___ RECORDS ___

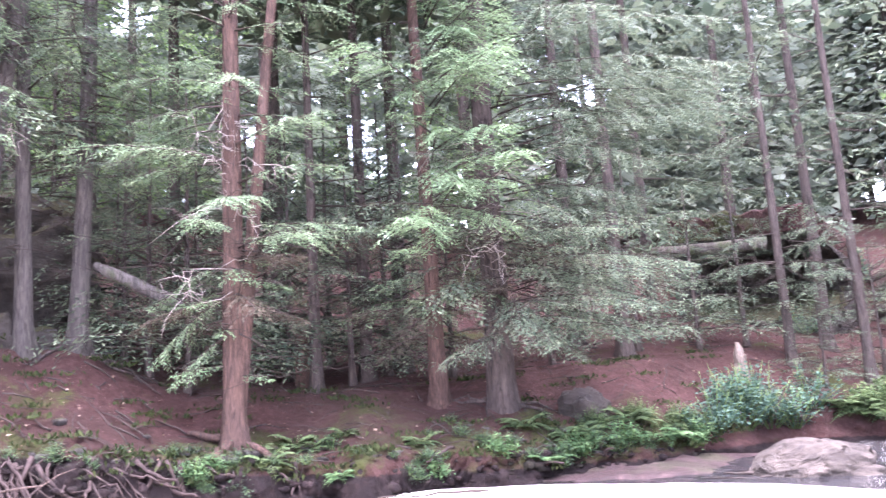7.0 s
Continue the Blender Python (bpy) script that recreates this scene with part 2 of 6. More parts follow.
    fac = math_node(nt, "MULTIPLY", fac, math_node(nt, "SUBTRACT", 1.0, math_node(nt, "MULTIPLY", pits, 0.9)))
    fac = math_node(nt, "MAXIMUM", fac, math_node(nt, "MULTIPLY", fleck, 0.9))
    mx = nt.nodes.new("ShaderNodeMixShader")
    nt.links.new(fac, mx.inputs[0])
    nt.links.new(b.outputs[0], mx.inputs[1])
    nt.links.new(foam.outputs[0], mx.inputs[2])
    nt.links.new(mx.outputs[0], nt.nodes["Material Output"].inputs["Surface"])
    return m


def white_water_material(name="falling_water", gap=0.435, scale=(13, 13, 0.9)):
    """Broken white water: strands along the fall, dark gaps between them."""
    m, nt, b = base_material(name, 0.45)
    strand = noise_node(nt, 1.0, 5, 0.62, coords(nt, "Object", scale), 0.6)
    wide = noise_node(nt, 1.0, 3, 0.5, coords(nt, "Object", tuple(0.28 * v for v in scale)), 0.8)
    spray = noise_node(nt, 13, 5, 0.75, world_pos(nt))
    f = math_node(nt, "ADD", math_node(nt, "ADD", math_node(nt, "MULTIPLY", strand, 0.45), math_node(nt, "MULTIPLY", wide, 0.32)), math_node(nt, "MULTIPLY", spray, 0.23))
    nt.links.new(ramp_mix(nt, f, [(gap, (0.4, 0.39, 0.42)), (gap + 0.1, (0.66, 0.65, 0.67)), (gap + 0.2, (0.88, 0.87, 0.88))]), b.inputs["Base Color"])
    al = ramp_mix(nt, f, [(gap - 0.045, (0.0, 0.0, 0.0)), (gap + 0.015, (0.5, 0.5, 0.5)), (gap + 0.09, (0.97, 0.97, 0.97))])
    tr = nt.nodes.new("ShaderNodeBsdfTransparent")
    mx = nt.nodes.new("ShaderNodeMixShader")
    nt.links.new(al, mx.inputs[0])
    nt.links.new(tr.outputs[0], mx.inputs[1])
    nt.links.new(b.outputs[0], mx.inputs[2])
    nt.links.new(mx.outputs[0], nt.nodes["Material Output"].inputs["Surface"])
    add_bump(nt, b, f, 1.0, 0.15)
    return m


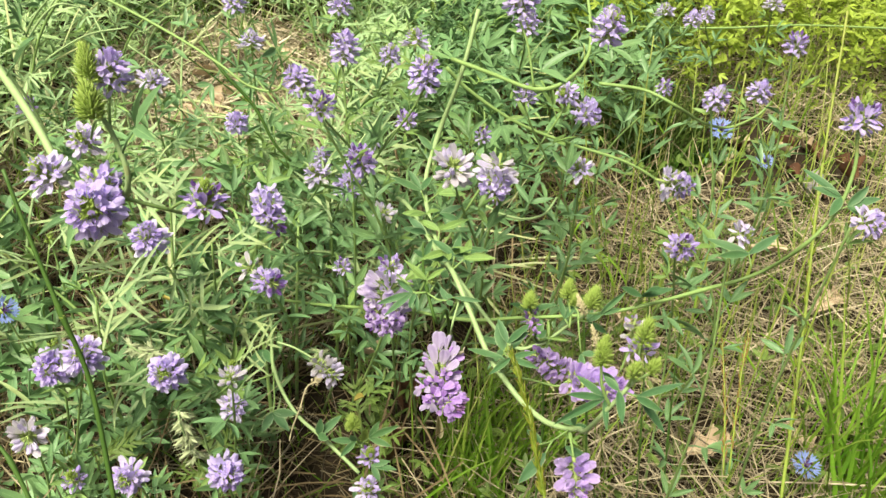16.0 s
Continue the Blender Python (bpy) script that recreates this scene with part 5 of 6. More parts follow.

___
___ RECORDS ___

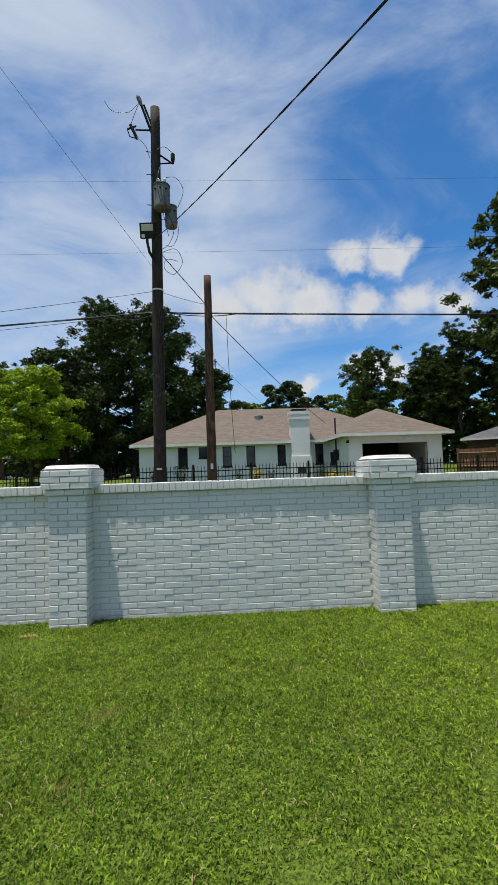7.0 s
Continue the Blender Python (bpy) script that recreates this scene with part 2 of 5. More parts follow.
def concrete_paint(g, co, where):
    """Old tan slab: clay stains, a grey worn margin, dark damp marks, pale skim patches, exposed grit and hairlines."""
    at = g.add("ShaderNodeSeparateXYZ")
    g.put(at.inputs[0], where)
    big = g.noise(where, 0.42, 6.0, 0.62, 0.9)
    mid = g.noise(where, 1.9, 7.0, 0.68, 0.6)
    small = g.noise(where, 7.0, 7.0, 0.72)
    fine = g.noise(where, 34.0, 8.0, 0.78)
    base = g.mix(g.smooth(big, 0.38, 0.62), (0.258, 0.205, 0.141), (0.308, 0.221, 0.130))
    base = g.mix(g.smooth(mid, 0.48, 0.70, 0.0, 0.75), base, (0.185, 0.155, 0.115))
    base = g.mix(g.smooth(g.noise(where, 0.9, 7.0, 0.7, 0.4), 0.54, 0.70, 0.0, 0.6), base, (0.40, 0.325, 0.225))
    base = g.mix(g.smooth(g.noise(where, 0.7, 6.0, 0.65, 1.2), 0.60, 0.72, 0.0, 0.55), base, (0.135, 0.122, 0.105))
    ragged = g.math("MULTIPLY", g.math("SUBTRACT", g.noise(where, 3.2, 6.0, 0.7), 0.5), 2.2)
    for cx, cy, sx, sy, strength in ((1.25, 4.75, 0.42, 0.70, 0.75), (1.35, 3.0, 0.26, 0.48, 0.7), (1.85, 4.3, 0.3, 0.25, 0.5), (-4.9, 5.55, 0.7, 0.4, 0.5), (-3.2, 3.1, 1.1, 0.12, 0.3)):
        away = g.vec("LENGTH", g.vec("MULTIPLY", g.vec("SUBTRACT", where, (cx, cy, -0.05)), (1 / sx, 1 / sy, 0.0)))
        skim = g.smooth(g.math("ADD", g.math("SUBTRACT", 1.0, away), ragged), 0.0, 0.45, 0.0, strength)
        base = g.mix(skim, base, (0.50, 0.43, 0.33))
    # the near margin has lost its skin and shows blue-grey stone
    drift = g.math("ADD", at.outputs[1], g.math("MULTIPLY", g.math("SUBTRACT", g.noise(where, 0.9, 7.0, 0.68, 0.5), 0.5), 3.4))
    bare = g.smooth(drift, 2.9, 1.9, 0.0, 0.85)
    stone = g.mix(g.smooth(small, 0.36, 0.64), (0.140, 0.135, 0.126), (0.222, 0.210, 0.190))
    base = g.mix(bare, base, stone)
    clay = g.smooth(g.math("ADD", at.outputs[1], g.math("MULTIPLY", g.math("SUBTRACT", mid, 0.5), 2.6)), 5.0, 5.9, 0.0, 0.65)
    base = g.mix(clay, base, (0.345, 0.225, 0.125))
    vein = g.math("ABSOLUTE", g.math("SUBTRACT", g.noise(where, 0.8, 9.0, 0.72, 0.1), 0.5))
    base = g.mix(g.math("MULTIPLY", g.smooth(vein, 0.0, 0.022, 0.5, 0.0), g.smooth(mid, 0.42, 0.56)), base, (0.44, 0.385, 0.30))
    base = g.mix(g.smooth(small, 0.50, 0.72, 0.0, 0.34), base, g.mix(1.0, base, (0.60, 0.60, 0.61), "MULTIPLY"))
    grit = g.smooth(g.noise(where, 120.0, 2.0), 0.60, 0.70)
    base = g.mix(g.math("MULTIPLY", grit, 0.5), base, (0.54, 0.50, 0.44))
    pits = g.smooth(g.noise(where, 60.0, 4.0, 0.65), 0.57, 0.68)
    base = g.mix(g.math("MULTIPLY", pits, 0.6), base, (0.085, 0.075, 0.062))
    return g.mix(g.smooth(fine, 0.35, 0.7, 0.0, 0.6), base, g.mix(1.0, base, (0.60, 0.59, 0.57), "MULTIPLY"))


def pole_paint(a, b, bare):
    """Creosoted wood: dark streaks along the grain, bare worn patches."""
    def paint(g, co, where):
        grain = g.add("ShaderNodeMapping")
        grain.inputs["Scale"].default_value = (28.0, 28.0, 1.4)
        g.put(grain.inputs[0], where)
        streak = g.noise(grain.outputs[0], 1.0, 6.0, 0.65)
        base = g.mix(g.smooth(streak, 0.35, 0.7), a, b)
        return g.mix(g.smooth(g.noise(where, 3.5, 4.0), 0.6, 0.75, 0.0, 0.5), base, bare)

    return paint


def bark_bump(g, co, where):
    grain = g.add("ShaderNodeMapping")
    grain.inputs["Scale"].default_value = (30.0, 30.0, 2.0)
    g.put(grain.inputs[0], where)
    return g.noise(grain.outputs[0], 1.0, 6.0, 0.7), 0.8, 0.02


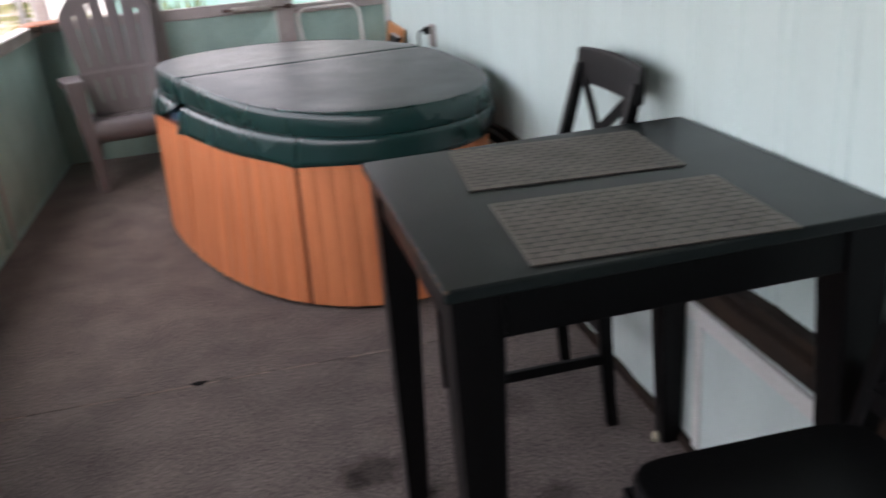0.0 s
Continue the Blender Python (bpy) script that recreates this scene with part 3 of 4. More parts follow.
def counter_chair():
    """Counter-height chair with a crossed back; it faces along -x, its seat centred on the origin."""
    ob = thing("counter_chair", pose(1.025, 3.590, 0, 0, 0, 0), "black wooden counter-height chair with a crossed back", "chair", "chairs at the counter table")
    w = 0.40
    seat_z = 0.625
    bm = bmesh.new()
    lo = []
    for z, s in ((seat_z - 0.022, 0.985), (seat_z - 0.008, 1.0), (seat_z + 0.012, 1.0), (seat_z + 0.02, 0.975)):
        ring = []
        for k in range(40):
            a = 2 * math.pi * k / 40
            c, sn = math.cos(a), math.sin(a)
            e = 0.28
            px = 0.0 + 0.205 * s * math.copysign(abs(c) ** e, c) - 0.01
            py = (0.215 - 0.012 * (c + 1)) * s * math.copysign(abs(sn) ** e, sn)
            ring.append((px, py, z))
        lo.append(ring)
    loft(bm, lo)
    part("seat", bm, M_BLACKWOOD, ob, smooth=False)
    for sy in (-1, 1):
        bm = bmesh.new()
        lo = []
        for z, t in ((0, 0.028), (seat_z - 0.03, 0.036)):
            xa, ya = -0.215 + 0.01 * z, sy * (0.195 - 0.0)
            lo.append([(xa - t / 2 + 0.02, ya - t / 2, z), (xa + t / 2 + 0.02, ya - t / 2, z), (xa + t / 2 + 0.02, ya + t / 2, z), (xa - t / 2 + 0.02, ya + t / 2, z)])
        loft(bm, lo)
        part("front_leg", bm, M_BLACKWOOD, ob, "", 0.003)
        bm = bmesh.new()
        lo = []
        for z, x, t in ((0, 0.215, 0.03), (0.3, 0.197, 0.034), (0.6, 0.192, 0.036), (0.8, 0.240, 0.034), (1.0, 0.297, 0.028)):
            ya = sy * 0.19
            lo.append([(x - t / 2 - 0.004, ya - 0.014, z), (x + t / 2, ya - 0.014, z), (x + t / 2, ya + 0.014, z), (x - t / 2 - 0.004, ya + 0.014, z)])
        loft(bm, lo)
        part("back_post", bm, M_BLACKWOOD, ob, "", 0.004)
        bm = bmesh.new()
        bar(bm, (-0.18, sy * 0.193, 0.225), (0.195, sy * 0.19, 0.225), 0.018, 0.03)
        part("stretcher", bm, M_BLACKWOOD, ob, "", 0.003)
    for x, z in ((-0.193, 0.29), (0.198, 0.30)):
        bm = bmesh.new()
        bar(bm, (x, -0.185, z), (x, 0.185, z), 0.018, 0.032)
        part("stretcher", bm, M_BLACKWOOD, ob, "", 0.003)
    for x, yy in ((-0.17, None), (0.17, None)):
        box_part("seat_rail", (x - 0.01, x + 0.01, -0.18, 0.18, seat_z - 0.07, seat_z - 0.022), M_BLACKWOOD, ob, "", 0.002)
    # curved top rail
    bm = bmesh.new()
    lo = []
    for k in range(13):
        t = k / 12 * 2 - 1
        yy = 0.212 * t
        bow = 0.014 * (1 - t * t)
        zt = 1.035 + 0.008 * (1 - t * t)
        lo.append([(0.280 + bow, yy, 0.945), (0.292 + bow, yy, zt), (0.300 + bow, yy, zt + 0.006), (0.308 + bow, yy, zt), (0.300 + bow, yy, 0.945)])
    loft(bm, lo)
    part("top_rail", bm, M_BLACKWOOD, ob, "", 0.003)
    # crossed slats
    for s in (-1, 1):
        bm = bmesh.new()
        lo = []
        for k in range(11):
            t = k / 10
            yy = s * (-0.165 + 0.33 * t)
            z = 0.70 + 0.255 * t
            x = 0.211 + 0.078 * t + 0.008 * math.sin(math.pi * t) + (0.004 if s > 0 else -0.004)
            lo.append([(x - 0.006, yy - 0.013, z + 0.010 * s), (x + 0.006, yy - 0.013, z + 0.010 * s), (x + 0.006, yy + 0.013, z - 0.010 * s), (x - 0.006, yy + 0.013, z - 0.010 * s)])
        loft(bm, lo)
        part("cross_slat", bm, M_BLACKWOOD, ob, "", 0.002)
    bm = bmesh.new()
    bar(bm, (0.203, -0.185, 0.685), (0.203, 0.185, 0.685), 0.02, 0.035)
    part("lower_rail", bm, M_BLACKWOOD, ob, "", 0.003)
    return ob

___
___ RECORDS ___

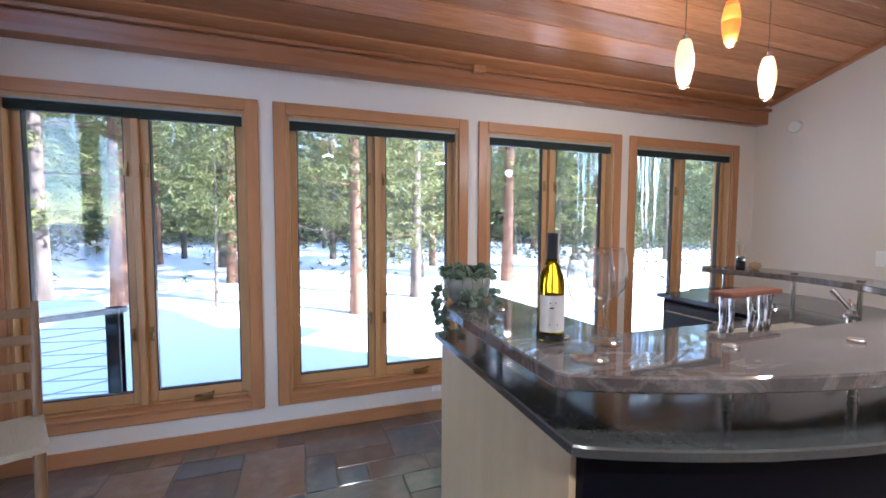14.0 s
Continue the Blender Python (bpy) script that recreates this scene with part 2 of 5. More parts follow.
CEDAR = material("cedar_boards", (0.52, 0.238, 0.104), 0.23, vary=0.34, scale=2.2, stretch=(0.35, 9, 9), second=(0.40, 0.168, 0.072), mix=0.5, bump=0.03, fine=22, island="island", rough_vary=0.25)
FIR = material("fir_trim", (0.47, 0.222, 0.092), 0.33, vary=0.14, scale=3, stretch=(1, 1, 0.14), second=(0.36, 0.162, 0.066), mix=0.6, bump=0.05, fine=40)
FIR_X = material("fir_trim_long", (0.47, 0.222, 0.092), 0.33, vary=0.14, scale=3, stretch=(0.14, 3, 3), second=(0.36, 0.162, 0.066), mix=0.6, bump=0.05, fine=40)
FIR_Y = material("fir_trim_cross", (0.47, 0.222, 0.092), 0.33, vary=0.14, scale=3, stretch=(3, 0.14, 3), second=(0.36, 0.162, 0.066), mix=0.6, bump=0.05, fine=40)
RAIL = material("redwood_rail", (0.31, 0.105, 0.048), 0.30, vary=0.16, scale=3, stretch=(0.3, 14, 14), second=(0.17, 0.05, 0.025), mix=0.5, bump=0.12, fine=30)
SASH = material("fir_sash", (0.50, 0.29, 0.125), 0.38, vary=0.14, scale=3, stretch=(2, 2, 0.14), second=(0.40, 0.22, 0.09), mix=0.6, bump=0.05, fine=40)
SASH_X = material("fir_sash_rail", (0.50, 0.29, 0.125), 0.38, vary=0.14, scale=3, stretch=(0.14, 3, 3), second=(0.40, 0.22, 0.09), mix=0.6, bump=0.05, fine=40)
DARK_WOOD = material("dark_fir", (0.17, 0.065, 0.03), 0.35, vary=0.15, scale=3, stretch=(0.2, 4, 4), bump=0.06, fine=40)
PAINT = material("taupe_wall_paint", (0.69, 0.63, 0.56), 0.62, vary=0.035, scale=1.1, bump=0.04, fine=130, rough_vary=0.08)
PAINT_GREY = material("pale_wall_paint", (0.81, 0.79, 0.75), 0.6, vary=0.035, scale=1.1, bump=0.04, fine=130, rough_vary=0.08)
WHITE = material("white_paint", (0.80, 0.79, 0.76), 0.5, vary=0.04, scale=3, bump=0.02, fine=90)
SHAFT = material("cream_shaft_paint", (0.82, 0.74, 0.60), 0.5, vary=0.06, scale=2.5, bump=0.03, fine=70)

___

→ EXERCISE AIM: Find all lines where the word "Blender" appears. Copy them.

→ ANSWER TO THIS TASK:
Continue the Blender Python (bpy) script that recreates this scene with part 2 of 6. More parts follow.
Continue the Blender Python (bpy) script that recreates this scene with part 5 of 6. More parts follow.
Continue the Blender Python (bpy) script that recreates this scene with part 2 of 5. More parts follow.
Continue the Blender Python (bpy) script that recreates this scene with part 3 of 4. More parts follow.
Continue the Blender Python (bpy) script that recreates this scene with part 2 of 5. More parts follow.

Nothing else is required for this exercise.